Leave out the pictures and transcribe everything else exactly.
━━━━━━━━━━━━━━━━
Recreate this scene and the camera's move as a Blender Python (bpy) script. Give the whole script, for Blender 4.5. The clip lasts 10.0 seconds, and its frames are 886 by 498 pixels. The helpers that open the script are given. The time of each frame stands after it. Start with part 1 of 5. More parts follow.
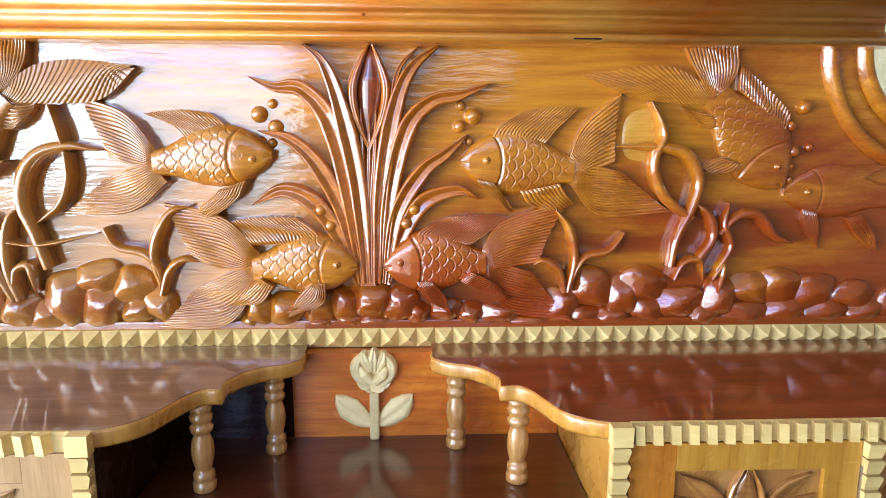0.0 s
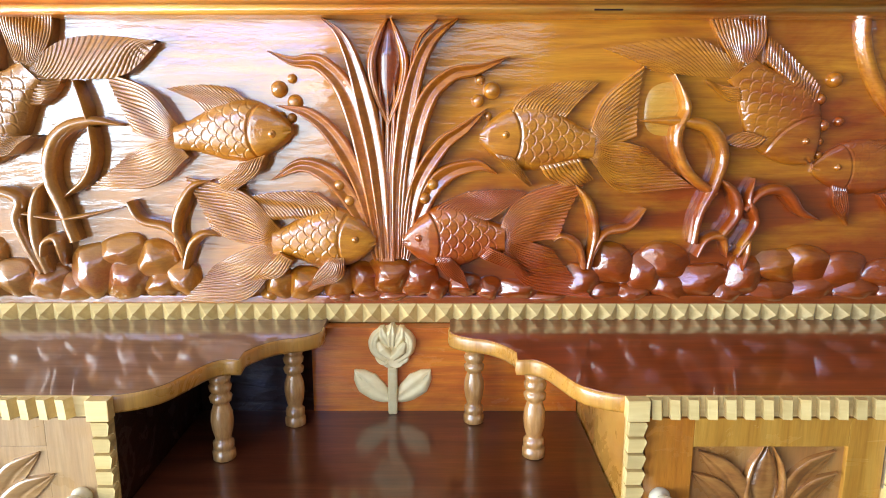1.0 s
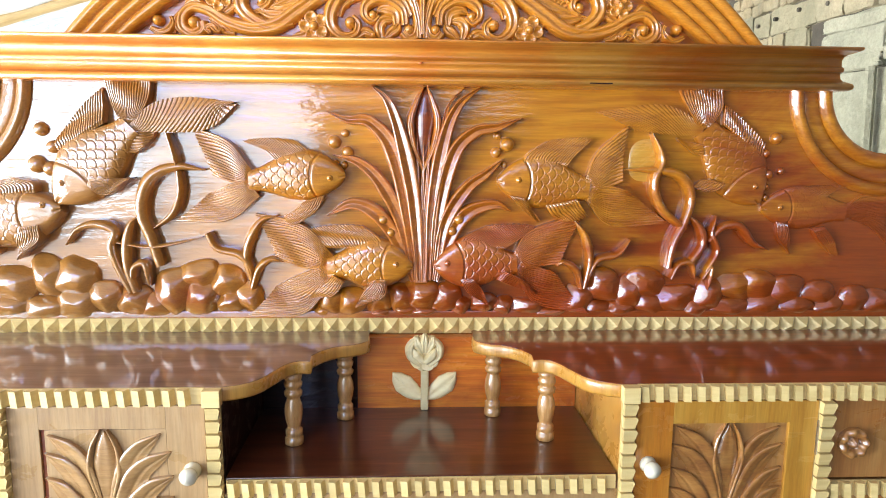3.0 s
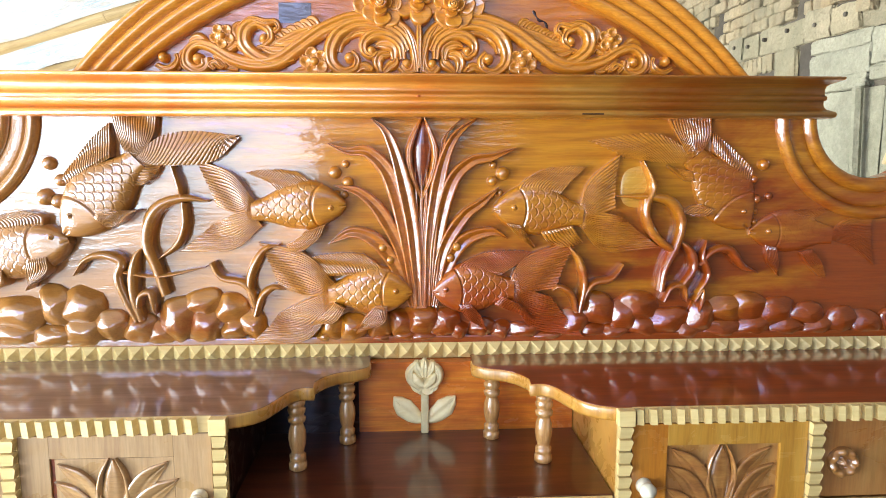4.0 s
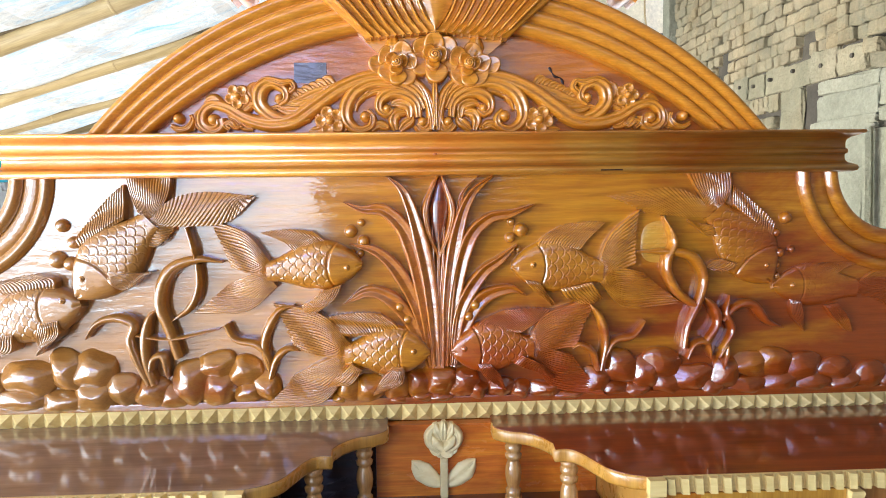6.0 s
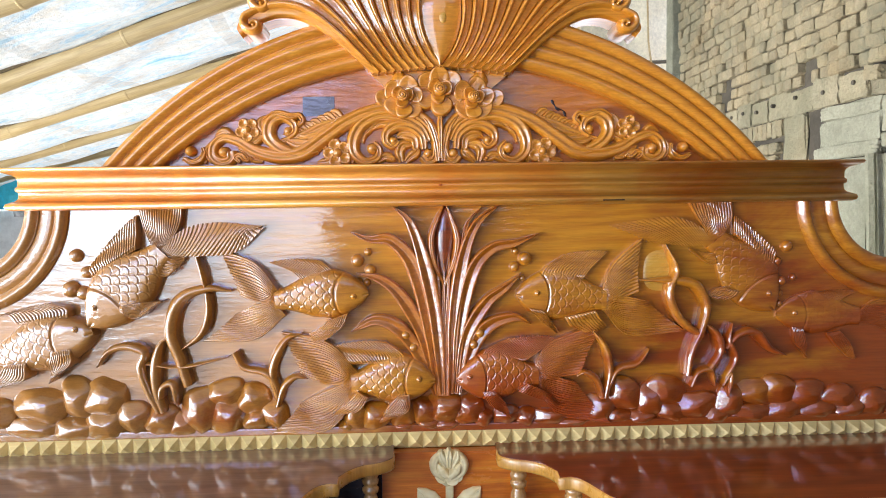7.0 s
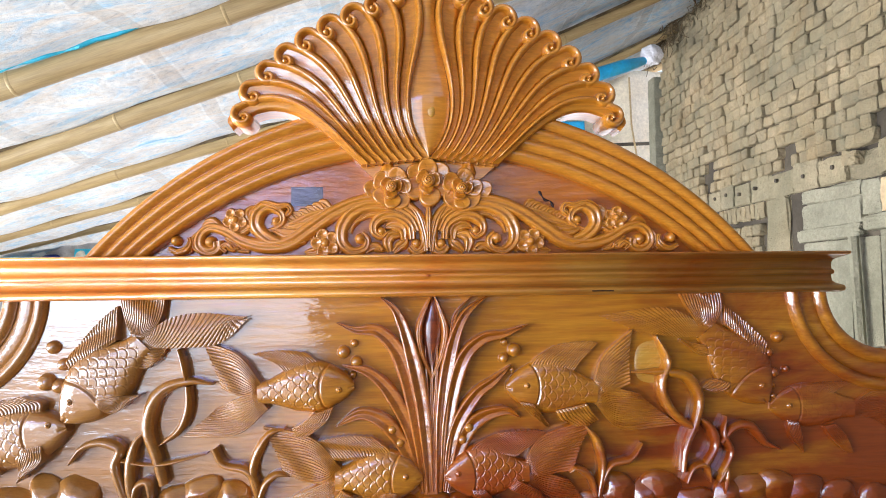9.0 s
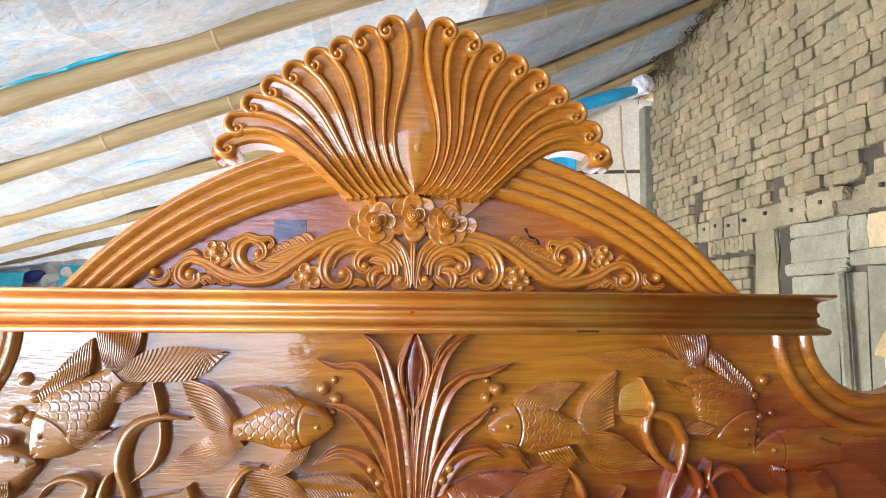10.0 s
━━━━━━━━━━━━━━━━
Result of this exercise —
Recreate this scene and the camera's move as a Blender Python (bpy) script. Give the whole script, for Blender 4.5. The clip lasts 10.0 seconds, and its frames are 886 by 498 pixels. The helpers that open the script are given. The time of each frame stands after it. Start with part 1 of 5. More parts follow.
0.0 s
1.0 s
3.0 s
4.0 s
6.0 s
7.0 s
9.0 s
10.0 s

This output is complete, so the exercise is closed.